What sports fans want from their teams — and their teams’ ownership — isn’t just smart business. Smart business must extract emotions from the decision-making process. Sports are inherently emotional. Not for front offices that make the best decisions. But for the people watching the games and buying the tickets. People plop down on a couch or in the stands 162 times a year to root for a baseball team. They don’t invest that kind of time or emotion into the fortunes of a mall.
The Washington Nationals might be for sale. Then what?
The Nationals were already undergoing a rebuild that is painful for a fan base that became spoiled by annual contention. Now, there’s another layer of uncertainty on top of that. Whether it was their fault or not, the Lerners lost two of their best homegrown position players — Bryce Harper, now a two-time National League MVP, and third baseman Anthony Rendon — to free agency. Any delay in securing Soto, their best homegrown product, makes for an uneasiness in the fan base. There are plenty of people who believe the Nationals are a more attractive asset with Soto locked up for a decade or more — even at an annual salary of $40 million. But would Soto sign an extension before he knows for whom he would be working?

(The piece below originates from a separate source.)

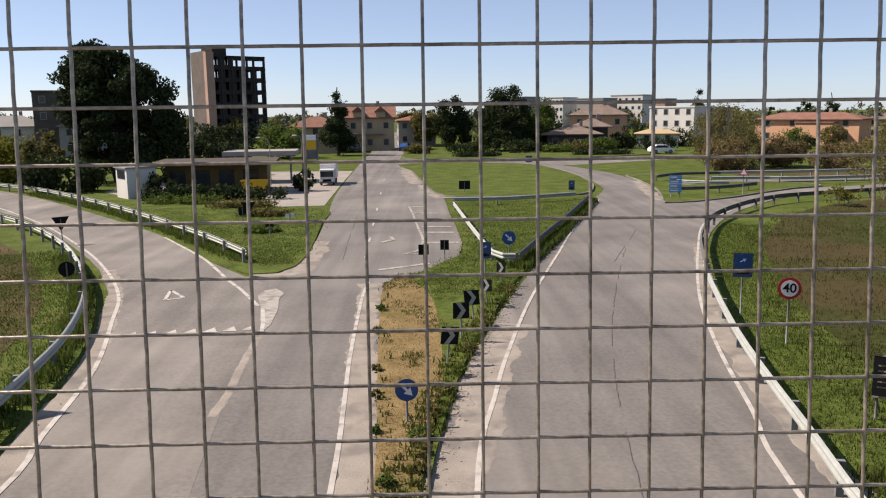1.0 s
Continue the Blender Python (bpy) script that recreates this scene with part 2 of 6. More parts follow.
# leaf colour paled and greyed to stand in for distance haze
HAZY_LEAF = leafy("leaf_greyed_for_haze", (0.075, 0.090, 0.062), (0.115, 0.130, 0.090), 0.2)
LEAF_YELLOW = leafy("yellow_green_leaf", (0.085, 0.092, 0.016), (0.185, 0.190, 0.036), 0.4)
LEAF_BROWN = leafy("brown_leaf", (0.095, 0.074, 0.034), (0.215, 0.165, 0.080))
LEAF_GOLD = leafy("golden_bud_leaf", (0.15, 0.105, 0.045), (0.30, 0.225, 0.11), 0.35)
LEAF_FRESH_DARK = leafy("spring_leaf", (0.035, 0.070, 0.008), (0.091, 0.140, 0.021), 0.3)
SLOPE_LEAF = leafy("slope_leaf", (0.046, 0.070, 0.018), (0.105, 0.132, 0.040), 0.3)
LEAF_WEED = leafy("weed_leaf", (0.042, 0.091, 0.014), (0.098, 0.168, 0.035), 0.3)
MEADOW_BLADE = leafy("meadow_blade", (0.031, 0.038, 0.011), (0.075, 0.079, 0.027), 0.3)
WEED_BLADE = leafy("olive_weed", (0.04, 0.055, 0.012), (0.12, 0.13, 0.035), 0.3)
BLADE = leafy("grass_blade", (0.041, 0.064, 0.012), (0.098, 0.128, 0.033), 0.35)
VERGE_BLADE = leafy("verge_blade", (0.058, 0.096, 0.018), (0.160, 0.212, 0.052), 0.4)
SLOPE_BLADE = leafy("slope_blade", (0.040, 0.052, 0.012), (0.105, 0.118, 0.036), 0.3)
BLADE_DRY_PALE = leafy("pale_dry_blade", (0.11, 0.085, 0.036), (0.24, 0.185, 0.085), 0.3)
BLADE_DRY = leafy("dry_blade", (0.040, 0.031, 0.014), (0.094, 0.071, 0.034), 0.25)
GLASS = material("window_glass", (0.02, 0.024, 0.028), (0.035, 0.04, 0.045), 0.12, scale=2, fine=20, bump=0)
TILE_ROOF = material("clay_roof", (0.150, 0.078, 0.060), (0.225, 0.124, 0.097), 0.85, scale=0.8, fine=6, bump=0.3, depth=0.05)
DARK_ROOF = material("brown_roof", (0.13, 0.098, 0.084), (0.20, 0.158, 0.138), 0.85, scale=0.8, fine=6, bump=0.3, depth=0.05)
ORANGE_WALL = material("orange_plaster", (0.46, 0.262, 0.165), (0.55, 0.325, 0.215), 0.9, scale=0.5, fine=12, bump=0.1)
CREAM_WALL = material("cream_plaster", (0.336, 0.252, 0.154), (0.406, 0.315, 0.203), 0.9, scale=0.5, fine=12, bump=0.1)
WHITE_WALL = material("white_plaster", (0.46, 0.455, 0.44), (0.54, 0.535, 0.52), 0.9, scale=0.4, fine=10, bump=0.1)
GREY_WALL = material("grey_plaster", (0.210, 0.203, 0.196), (0.280, 0.269, 0.259), 0.9, scale=0.4, fine=10, bump=0.1)
# one even dark grey for the whole tower frame
TOWER_DARK = material("dark_concrete_frame", (0.026, 0.025, 0.026), (0.046, 0.043, 0.043), 0.95, scale=0.5, fine=8, bump=0.2)
TOWER_GREY = material("grey_brown_brickwork", (0.098, 0.084, 0.078), (0.145, 0.124, 0.114), 0.95, scale=0.4, fine=7, bump=0.2)
BRICK_DARK = material("raw_concrete_frame", (0.059, 0.052, 0.049), (0.098, 0.084, 0.077), 0.95, scale=0.5, fine=8, bump=0.2)
PINK_WALL = material("pink_brick_wall", (0.280, 0.189, 0.154), (0.364, 0.252, 0.210), 0.9, scale=0.3, fine=6, bump=0.2)
STONE = material("pale_stone", (0.19, 0.17, 0.15), (0.30, 0.275, 0.245), 0.9, scale=6, fine=60, bump=0.3)
RED_WEED = leafy("red_brown_weed", (0.046, 0.026, 0.017), (0.112, 0.062, 0.038), 0.2)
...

What fans knew about the Nationals, under the Lerners’ ownership, is that when it was time to provide payroll so the team could contend, the family did just that. From 2012 to 2020 — a span that included four NL East titles, five postseason appearances and the 2019 World Series championship — here are the team’s ranks in major league payrolls, according to Spotrac: 16th, 11th, eighth, fifth, 15th, sixth, fifth, seventh and seventh. Considering that entire span came during a time when the Nationals’ revenue from its TV deal with MASN was a fraction of what the team believes it should have been, those commitments are real.

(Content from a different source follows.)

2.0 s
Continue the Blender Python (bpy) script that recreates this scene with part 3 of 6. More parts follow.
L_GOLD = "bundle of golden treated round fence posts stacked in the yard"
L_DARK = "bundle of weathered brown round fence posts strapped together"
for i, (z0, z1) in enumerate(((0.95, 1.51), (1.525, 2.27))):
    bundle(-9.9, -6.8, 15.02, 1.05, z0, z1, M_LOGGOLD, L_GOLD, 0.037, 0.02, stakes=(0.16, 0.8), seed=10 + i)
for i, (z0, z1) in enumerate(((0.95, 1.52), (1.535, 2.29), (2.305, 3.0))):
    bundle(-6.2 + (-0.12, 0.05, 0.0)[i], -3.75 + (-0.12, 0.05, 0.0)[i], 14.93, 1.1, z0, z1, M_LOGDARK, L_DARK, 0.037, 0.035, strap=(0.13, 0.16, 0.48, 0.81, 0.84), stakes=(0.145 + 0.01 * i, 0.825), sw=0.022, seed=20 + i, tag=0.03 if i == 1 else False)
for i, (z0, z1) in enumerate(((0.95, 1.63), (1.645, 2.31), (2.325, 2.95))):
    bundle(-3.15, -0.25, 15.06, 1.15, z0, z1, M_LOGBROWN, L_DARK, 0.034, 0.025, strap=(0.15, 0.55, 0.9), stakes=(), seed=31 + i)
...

Now? Well, supporters can’t be sure.
Maybe this works out the best for all involved. Maybe a group led by a local anchor — yes, Ted Leonsis or David Rubenstein or both — comes up with the money to buy the team and commits to both the rebuild that’s underway and the resources that will elevate it beyond that, on the baseball and the fan experience sides of the franchise. The Lerners can go back to being the lower-profile business community pillars they were previously. If that’s the case, there are no losers.
But whoever steps into this ownership — this stewardship — must be prepared for the public element of it all, not to mention the questions that come with it, questions about commitment to the product and commitment to the community. Owning a sports team isn’t like owning an office building. People care to the point of tears, both of pain and of joy.